== AIM OF THE TASK ==
Output the material exactly, but drop every image it holds.
━━━ DATA EXTRACT ━━━
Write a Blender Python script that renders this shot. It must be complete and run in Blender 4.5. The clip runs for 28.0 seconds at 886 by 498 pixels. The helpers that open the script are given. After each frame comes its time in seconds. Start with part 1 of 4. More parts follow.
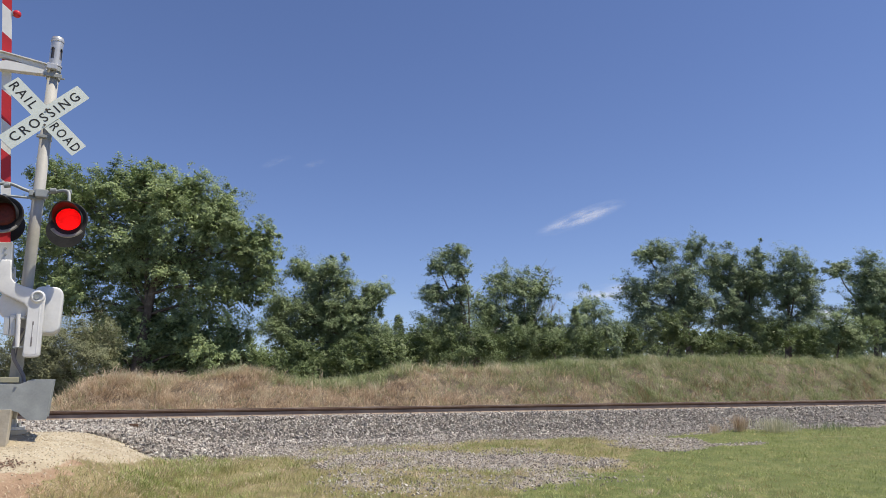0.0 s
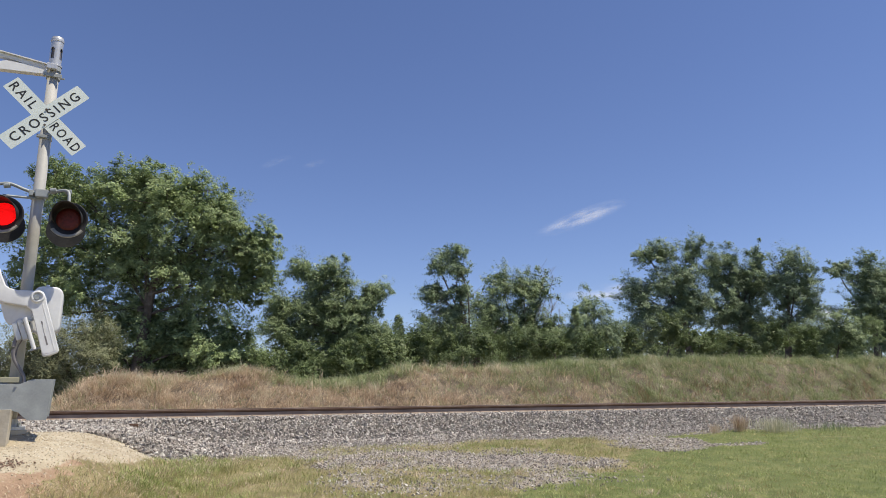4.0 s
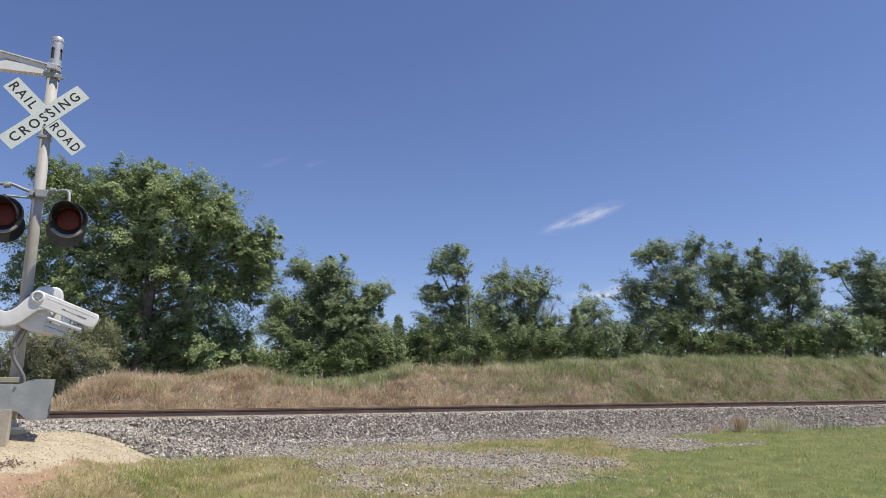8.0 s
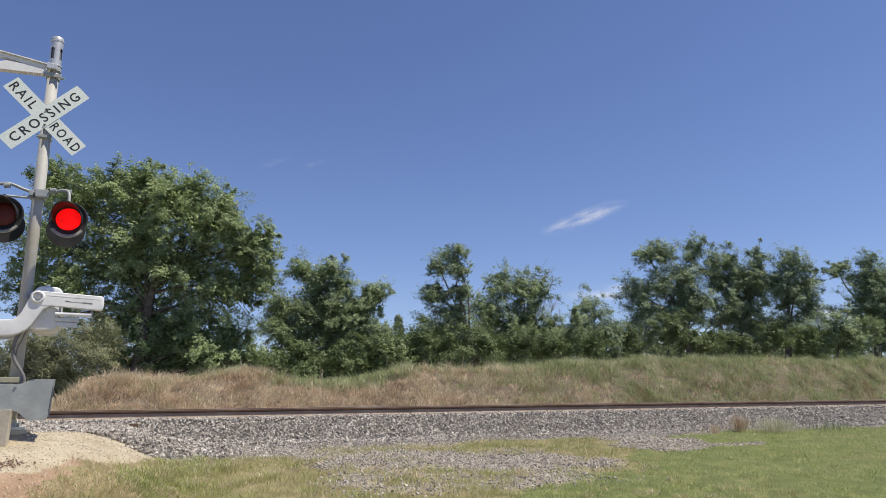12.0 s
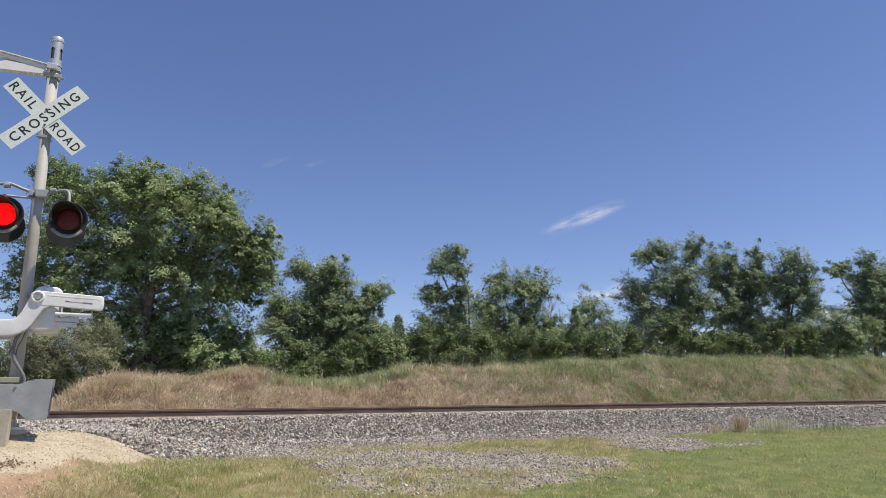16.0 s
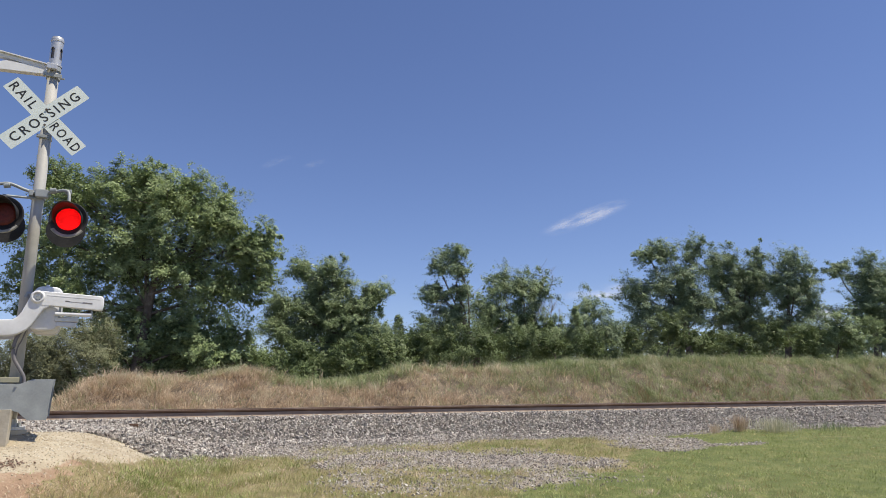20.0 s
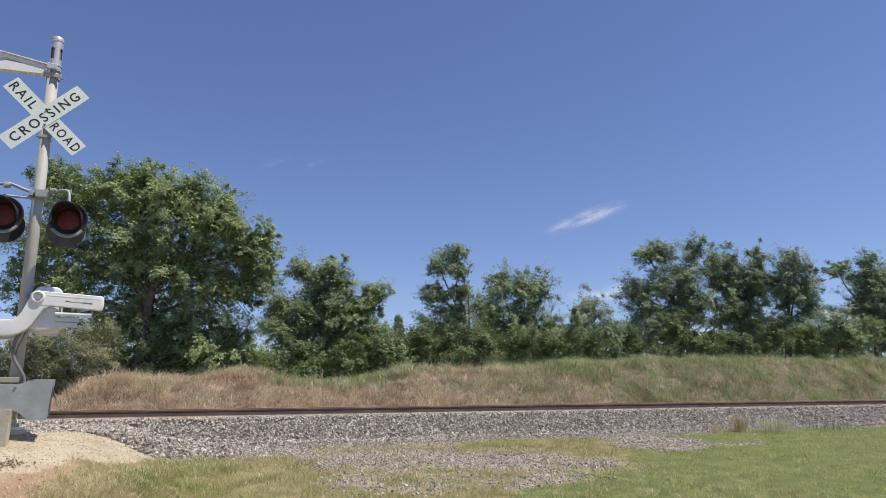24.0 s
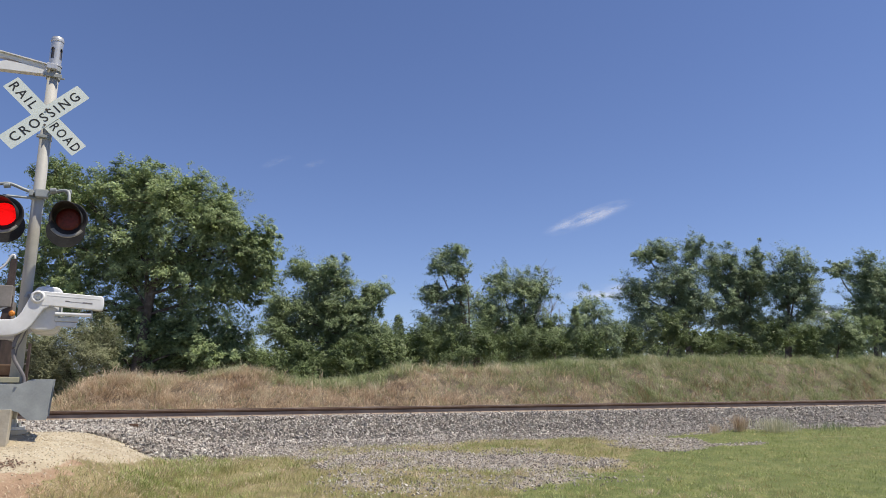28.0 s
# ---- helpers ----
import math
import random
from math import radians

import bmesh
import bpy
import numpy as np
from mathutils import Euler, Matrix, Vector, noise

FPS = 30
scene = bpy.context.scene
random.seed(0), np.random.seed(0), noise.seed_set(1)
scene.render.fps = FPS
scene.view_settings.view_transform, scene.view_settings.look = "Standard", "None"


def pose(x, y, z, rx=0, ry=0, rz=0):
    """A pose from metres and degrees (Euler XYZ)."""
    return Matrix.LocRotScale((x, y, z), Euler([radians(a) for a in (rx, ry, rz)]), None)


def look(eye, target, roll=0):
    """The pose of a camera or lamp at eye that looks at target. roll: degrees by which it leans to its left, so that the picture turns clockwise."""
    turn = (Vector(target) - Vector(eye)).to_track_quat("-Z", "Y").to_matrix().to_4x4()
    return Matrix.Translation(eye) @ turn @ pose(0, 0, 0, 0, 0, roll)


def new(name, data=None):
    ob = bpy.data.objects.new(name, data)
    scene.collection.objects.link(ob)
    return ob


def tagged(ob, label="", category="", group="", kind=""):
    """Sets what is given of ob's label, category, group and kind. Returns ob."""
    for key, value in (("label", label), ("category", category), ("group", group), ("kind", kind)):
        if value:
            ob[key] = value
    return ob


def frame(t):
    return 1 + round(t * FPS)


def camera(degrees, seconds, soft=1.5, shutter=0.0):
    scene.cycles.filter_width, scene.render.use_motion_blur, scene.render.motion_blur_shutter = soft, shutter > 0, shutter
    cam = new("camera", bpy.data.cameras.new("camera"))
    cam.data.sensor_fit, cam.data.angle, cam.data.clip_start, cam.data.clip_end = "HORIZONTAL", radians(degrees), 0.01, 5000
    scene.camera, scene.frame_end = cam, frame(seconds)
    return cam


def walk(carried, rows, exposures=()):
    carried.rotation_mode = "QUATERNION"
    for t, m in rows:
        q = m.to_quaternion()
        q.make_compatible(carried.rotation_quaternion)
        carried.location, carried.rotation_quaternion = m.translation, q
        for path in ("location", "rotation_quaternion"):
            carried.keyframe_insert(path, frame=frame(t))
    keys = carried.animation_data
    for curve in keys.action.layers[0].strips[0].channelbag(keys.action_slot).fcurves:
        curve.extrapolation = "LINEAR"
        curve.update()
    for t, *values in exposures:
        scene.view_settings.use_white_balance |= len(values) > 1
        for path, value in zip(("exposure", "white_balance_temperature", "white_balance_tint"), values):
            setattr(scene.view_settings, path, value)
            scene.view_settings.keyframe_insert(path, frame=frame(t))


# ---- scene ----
━━━
== SOLUTION TO THIS PROBLEM ==
Write a Blender Python script that renders this shot. It must be complete and run in Blender 4.5. The clip runs for 28.0 seconds at 886 by 498 pixels. The helpers that open the script are given. After each frame comes its time in seconds. Start with part 1 of 4. More parts follow.
0.0 s
4.0 s
8.0 s
12.0 s
16.0 s
20.0 s
24.0 s
28.0 s
# ---- helpers ----
import math
import random
from math import radians

import bmesh
import bpy
import numpy as np
from mathutils import Euler, Matrix, Vector, noise

FPS = 30
scene = bpy.context.scene
random.seed(0), np.random.seed(0), noise.seed_set(1)
scene.render.fps = FPS
scene.view_settings.view_transform, scene.view_settings.look = "Standard", "None"


def pose(x, y, z, rx=0, ry=0, rz=0):
    """A pose from metres and degrees (Euler XYZ)."""
    return Matrix.LocRotScale((x, y, z), Euler([radians(a) for a in (rx, ry, rz)]), None)


def look(eye, target, roll=0):
    """The pose of a camera or lamp at eye that looks at target. roll: degrees by which it leans to its left, so that the picture turns clockwise."""
    turn = (Vector(target) - Vector(eye)).to_track_quat("-Z", "Y").to_matrix().to_4x4()
    return Matrix.Translation(eye) @ turn @ pose(0, 0, 0, 0, 0, roll)


def new(name, data=None):
    ob = bpy.data.objects.new(name, data)
    scene.collection.objects.link(ob)
    return ob


def tagged(ob, label="", category="", group="", kind=""):
    """Sets what is given of ob's label, category, group and kind. Returns ob."""
    for key, value in (("label", label), ("category", category), ("group", group), ("kind", kind)):
        if value:
            ob[key] = value
    return ob


def frame(t):
    return 1 + round(t * FPS)


def camera(degrees, seconds, soft=1.5, shutter=0.0):
    scene.cycles.filter_width, scene.render.use_motion_blur, scene.render.motion_blur_shutter = soft, shutter > 0, shutter
    cam = new("camera", bpy.data.cameras.new("camera"))
    cam.data.sensor_fit, cam.data.angle, cam.data.clip_start, cam.data.clip_end = "HORIZONTAL", radians(degrees), 0.01, 5000
    scene.camera, scene.frame_end = cam, frame(seconds)
    return cam


def walk(carried, rows, exposures=()):
    carried.rotation_mode = "QUATERNION"
    for t, m in rows:
        q = m.to_quaternion()
        q.make_compatible(carried.rotation_quaternion)
        carried.location, carried.rotation_quaternion = m.translation, q
        for path in ("location", "rotation_quaternion"):
            carried.keyframe_insert(path, frame=frame(t))
    keys = carried.animation_data
    for curve in keys.action.layers[0].strips[0].channelbag(keys.action_slot).fcurves:
        curve.extrapolation = "LINEAR"
        curve.update()
    for t, *values in exposures:
        scene.view_settings.use_white_balance |= len(values) > 1
        for path, value in zip(("exposure", "white_balance_temperature", "white_balance_tint"), values):
            setattr(scene.view_settings, path, value)
            scene.view_settings.keyframe_insert(path, frame=frame(t))


# ---- scene ----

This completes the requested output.